Les  populations marginalisées de GAFSA  sont profondément écœurées par les élucubrations et les dérives des élites notamment  celles du parti islamiste Ennahdha  qu’une victoire à la Pyrrhus a grisées jusqu’à l’aveuglement  les amenant  à occulter et à se détourner des véritables causes, enjeux et objectifs des soulèvements populaires  que sont l’injustice, le chômage des jeunes, la précarité et le déséquilibre régional qui ont été les principaux facteurs du déclenchement de la révolution dont la première étincelle a éclaté à Redeyef en 2008,

La chose économique requérant plus de compétence que l’énoncé des préceptes dogmatiques ou religieux et l’instillation de la discorde accompagnés de menaces et d’agressions, le gouvernement de la coalition actuelle avec sa composante dogmatique  islamiste, n’ a pas réussi à cacher l’échec patent  de son action sur la majorité des dossiers.
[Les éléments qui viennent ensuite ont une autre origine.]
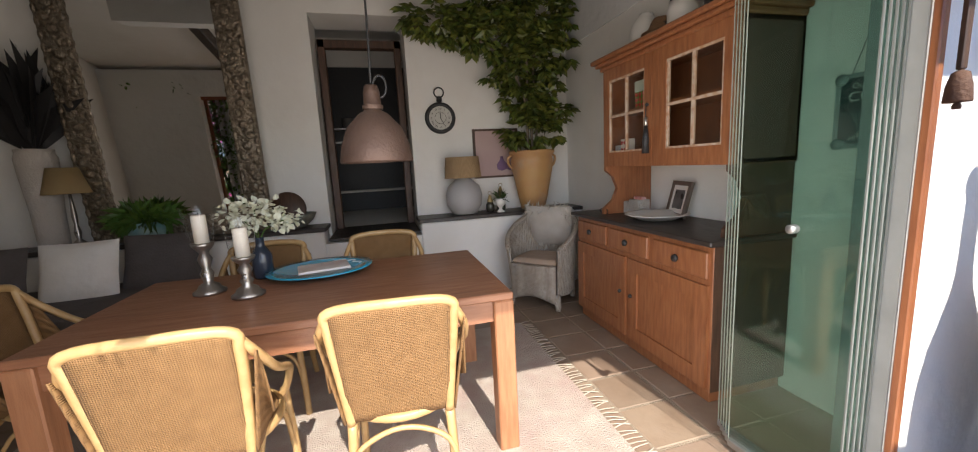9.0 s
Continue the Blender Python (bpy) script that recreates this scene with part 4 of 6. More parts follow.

Ce parti –qui a méprisé et humilié jusqu’à ce jour l’opposition démocratique désunie et  sans grands moyens  et  qui a mené avec arrogance une guerre frontale contre toutes les franges des populations, leurs libertés, leurs institutions, leur mémoire  et  leurs acquis - commence à paniquer sérieusement depuis que pointent à l’horizon et prennent forme et consistance des forces d’opposition structurées (mais non  exemptes de reproches) tel que le mouvement Nida Tounès menacant son maintien  au pouvoir. Et il y a fort à parier que c’est dans ces contrées –bastion historique de la résistance contre la colonisation puis contre la dictature menées par d’illustres figures-  que  la contre-révolution échouera.